In the web app version of the "91st Volume", the index is even more convenient to use than in the paper version, as it allows "fuzzy" searches. By entering "ava" it will list among the results terms like "Poltava", "Bavariâ", or "Abdulla-al'-Mamun Zuravardi". The higher the frequency of a name within the whole collection, the higher up it will be displayed in the results. These types of searches are already an enhancement over the traditional index search.

If we cannot define in advance what we are looking for, we still have the lists of all names in the index (which sum up to more than 16,000 entries). Once we've found what we were looking for, we don't need to remove any book from its shelf and open the right page, but can jump directly to the corresponding page.

A graphical word-cloud representation is also featured and conveys a first idea about the most frequent words in the corpus.

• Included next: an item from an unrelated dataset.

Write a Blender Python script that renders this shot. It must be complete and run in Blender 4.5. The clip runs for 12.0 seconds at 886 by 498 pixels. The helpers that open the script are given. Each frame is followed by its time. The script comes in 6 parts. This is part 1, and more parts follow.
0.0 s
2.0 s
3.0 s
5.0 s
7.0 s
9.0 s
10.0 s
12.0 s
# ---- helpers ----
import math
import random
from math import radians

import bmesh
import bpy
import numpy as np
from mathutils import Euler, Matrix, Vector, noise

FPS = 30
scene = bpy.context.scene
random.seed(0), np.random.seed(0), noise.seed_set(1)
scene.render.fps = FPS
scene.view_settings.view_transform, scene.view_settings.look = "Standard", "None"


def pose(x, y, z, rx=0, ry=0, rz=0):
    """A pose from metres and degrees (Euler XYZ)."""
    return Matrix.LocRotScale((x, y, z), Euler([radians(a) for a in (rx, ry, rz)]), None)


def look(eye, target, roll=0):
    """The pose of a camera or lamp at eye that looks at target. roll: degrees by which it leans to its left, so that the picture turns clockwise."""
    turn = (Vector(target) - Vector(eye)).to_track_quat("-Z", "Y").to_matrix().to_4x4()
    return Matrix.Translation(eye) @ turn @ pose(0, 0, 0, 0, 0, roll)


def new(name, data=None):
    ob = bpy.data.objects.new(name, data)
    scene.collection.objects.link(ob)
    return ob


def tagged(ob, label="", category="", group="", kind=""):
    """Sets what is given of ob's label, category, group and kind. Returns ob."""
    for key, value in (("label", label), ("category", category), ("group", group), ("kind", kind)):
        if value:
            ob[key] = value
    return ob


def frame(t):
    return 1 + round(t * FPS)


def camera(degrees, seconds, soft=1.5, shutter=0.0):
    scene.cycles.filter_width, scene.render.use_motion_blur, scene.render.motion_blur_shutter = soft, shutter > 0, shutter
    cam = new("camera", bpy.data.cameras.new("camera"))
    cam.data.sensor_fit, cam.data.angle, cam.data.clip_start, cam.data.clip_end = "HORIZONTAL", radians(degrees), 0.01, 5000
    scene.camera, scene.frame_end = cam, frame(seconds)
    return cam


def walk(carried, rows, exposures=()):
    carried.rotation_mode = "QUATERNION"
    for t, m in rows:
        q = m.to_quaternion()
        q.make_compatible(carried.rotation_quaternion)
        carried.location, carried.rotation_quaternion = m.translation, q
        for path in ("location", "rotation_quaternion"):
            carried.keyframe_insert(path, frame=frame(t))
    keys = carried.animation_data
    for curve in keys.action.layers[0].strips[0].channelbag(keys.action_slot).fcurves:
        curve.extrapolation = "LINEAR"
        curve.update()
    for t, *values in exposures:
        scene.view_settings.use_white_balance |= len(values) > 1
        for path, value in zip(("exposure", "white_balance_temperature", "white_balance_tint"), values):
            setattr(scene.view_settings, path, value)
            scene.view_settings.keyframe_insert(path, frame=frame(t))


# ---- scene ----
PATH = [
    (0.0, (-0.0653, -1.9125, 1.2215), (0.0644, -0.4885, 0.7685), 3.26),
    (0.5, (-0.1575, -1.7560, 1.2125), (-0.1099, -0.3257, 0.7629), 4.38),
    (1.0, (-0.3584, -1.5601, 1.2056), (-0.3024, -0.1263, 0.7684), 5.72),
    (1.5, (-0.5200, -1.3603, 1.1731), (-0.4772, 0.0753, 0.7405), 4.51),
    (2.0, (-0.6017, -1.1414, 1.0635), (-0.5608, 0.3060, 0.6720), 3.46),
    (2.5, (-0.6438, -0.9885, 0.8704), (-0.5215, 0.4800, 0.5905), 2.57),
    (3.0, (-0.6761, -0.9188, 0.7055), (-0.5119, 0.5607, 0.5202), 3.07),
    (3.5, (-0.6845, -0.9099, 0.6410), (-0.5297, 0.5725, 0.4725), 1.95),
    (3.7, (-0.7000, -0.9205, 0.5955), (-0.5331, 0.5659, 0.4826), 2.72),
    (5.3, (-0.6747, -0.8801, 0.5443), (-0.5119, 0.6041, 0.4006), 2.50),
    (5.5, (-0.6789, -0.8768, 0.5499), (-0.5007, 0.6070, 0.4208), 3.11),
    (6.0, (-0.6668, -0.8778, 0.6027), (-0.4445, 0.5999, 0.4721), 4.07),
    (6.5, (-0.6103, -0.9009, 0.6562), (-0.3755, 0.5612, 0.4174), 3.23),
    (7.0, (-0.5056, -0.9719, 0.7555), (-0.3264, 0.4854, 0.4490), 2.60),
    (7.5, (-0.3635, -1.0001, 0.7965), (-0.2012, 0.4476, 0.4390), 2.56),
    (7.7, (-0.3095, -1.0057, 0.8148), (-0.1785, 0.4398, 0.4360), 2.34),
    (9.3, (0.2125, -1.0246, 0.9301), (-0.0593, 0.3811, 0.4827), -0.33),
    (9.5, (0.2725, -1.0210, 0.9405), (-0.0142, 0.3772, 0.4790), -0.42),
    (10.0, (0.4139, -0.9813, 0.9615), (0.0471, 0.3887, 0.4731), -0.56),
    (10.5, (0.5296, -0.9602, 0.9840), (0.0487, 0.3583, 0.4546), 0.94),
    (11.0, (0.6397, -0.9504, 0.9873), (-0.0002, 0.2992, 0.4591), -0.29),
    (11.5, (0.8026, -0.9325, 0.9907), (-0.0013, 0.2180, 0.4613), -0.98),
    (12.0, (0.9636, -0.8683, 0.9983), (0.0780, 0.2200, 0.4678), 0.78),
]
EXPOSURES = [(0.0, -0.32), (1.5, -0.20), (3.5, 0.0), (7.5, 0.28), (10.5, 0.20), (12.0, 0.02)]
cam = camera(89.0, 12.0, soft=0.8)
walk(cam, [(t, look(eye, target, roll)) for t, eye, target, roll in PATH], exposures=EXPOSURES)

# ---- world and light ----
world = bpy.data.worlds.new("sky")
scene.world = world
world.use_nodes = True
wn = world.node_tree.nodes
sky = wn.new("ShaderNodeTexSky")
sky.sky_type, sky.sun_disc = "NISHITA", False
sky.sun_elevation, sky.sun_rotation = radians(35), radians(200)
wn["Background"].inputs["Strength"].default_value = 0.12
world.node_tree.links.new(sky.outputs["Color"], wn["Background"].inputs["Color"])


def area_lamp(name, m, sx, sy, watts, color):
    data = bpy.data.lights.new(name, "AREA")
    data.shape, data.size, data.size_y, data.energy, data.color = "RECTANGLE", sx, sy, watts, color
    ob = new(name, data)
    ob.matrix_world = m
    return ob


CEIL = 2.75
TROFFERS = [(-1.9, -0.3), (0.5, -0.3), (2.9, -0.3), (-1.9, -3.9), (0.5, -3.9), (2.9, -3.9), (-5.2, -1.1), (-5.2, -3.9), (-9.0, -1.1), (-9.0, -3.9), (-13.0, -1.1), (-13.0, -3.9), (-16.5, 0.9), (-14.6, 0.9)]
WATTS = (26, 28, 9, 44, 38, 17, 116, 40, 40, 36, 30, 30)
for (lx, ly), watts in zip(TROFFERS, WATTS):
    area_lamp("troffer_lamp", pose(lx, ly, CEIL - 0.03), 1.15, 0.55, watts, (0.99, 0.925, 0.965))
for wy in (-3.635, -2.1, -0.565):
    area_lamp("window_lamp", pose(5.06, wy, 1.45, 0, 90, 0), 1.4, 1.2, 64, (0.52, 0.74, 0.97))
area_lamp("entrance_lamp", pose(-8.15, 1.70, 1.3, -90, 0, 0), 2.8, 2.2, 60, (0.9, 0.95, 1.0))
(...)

3. Level 2: Studying Life and Works of Leo Tolstoy by Means of Network Analysis

Turning an index of names into a network is a new approach to facilitate the study of contexts. The co-occurrence of names in the same environment (on the same page, in the same chapter, etc.) reveals similarities and relations between different entities, which on the scale of 90 volumes, helps us to understand larger contexts.

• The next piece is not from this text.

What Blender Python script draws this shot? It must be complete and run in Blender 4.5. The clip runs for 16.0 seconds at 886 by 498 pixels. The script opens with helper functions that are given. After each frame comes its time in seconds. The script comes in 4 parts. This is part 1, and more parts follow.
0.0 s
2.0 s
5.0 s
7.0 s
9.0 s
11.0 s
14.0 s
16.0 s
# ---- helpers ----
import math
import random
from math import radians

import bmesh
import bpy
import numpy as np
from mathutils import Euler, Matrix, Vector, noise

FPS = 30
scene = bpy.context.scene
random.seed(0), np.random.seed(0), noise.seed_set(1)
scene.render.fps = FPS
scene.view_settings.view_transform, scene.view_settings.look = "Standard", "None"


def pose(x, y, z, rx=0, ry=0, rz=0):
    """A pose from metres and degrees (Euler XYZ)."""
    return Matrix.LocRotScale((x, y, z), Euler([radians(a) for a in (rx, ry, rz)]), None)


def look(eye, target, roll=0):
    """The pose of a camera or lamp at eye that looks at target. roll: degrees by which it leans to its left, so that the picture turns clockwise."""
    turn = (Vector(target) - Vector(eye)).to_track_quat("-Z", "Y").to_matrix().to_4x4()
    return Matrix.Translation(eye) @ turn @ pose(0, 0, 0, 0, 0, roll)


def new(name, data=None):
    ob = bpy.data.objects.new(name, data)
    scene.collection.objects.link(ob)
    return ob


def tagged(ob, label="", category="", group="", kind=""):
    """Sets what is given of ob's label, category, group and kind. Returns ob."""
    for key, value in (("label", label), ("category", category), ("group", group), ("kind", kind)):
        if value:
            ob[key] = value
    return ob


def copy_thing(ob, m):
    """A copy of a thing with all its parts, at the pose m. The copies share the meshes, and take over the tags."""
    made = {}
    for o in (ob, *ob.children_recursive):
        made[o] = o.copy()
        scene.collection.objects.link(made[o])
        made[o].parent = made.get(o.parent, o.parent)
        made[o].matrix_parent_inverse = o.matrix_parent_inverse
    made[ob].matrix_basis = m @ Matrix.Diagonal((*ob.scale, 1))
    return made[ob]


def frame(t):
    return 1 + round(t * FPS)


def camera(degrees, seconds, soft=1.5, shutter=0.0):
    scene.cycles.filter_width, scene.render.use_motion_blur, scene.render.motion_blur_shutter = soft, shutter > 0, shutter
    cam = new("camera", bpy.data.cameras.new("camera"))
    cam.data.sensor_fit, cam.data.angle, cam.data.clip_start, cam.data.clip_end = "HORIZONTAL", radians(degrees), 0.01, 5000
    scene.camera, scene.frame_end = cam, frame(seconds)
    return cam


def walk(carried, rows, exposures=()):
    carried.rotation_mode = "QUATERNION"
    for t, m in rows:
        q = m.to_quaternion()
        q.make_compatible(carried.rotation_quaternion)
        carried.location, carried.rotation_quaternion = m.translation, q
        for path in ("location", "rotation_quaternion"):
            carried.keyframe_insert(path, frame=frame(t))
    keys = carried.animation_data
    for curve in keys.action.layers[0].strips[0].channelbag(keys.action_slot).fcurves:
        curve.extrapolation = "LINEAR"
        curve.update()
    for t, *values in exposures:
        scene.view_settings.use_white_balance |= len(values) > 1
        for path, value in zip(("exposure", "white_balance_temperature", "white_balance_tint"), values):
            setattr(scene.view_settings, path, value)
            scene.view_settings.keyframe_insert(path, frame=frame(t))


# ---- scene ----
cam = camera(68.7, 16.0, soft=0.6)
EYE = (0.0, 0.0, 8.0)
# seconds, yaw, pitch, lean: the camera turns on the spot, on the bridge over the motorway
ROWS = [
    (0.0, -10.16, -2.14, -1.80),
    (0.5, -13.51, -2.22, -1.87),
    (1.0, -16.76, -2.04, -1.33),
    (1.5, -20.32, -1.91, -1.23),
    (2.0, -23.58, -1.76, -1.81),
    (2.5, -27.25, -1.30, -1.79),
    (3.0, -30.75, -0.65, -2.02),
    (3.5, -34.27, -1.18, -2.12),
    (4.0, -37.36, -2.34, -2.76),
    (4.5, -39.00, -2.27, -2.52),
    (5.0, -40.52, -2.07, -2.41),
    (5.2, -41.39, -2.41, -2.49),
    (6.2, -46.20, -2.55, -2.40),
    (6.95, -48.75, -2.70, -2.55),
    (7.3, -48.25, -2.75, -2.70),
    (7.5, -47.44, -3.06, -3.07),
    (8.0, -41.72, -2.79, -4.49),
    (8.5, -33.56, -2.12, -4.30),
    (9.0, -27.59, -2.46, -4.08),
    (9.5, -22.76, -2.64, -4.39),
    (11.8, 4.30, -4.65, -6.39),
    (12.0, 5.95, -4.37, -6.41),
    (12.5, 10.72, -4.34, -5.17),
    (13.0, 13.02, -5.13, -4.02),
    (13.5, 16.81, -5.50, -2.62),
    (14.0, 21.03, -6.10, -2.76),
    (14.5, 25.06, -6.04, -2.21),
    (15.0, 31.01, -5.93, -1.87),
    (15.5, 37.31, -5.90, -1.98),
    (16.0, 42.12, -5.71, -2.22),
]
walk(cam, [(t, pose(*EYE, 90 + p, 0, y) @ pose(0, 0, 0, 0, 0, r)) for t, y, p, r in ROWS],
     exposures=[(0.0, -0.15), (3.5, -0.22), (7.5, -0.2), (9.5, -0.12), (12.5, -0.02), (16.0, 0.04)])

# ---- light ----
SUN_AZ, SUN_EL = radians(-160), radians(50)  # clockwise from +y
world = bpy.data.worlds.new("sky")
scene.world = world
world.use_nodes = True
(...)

"The 91st Volume" unfolds a rather unconventional social network of Leo Tolstoy. It shows not only Tolstoy's connections with other people (e.g., his pen pals), but also the connections of people from the point of view of Tolstoy.

The co-occurrence of proper names on the same page within the 90 volumes establishes an edge of the emerging network as it creates a link between two entities. For example, the Hindu scripture "Bhagavat-gita" can be found five times on the pages of the Complete Works, and it shares these five pages with a total of 43 other names mentioned. The proximity of these mentionings is not accidental, of course, in our example they form some kind of "Indian cluster" containing works like "Gitopadeša", "Dhammapada", "Vamana Purana", or names like Ramakrišna Šri Paramagamza.

For Tolstoy, the mentioned texts are part of a set of carriers of philosophical knowledge, and are associated with names like Xenophon, Montaigne, Montesquieu, Pascal, Skovoroda, Socrates. These networks provide great opportunities for understanding the whole range of Tolstoy's interests and ideas. It presents a panoramic picture revealing general trends and larger thematic clusters. For each individual name there is also a small graph showing the most significant names associated with it.

Another new kind of access to the 90 volumes is a heat map that shows the density of proper names used in each of them (the more names mentioned, the warmer the colouring).

In the first volume of the collection containing youth experiments, a red splash suddenly appears in the middle of a rather calm blue background on page 269. You can view this page and will find that it contains a list of European cities: Rome, Naples, Dresden, Berlin.

4. Level 3: Editorial Evolution of the "Complete Works"

The index also allows scholars to study the coming into life of the "Complete Works of Leo Tolstoy", i.e., the difficulties that had to be overcome when working on this edition (as they are laid out in Osterman 2002). The "91st Volume" allows us to understand how editorial principles have changed over time, especially as regards the depth of commenting.

For example, the 13th volume, with draft editions of "War and Peace", has a weak commentary, and the 47th volume (diaries and notebooks) features such detailed comments that it is the most detailed in the entire 90-volume edition. Quantifications like this allow us to draw conclusions to the process of editing the Complete Works over three decades.

Like mentioned above, the web app retains all the capabilities of the traditional index, and at the same time extends its potential through computer-based information management, a multi-purpose search engine and different kinds of visualisations. The app is to be understood as a suggestion to apply the newly developed methods to the Collected Works of other authors.


Appendix A

Bibliography
  1. Osterman L. (2002): The Battle for Tolstoy: History of the Publication of Tolstoy's Complete Works. [Srazhenie za Tolstogo. Istorija izdanija Polnogo sobranija sochinenij Tolstogo.]
  2. Skorinkin D., Mozhaev E. (2016). TEI markup for the 90-volume edition of Leo Tolstoy’s complete works. In: TEI Conference and Members' Meeting 2016. Book of Abstracts. Vienna: Austrian Centre for Digital Humanities, pp. 107–109.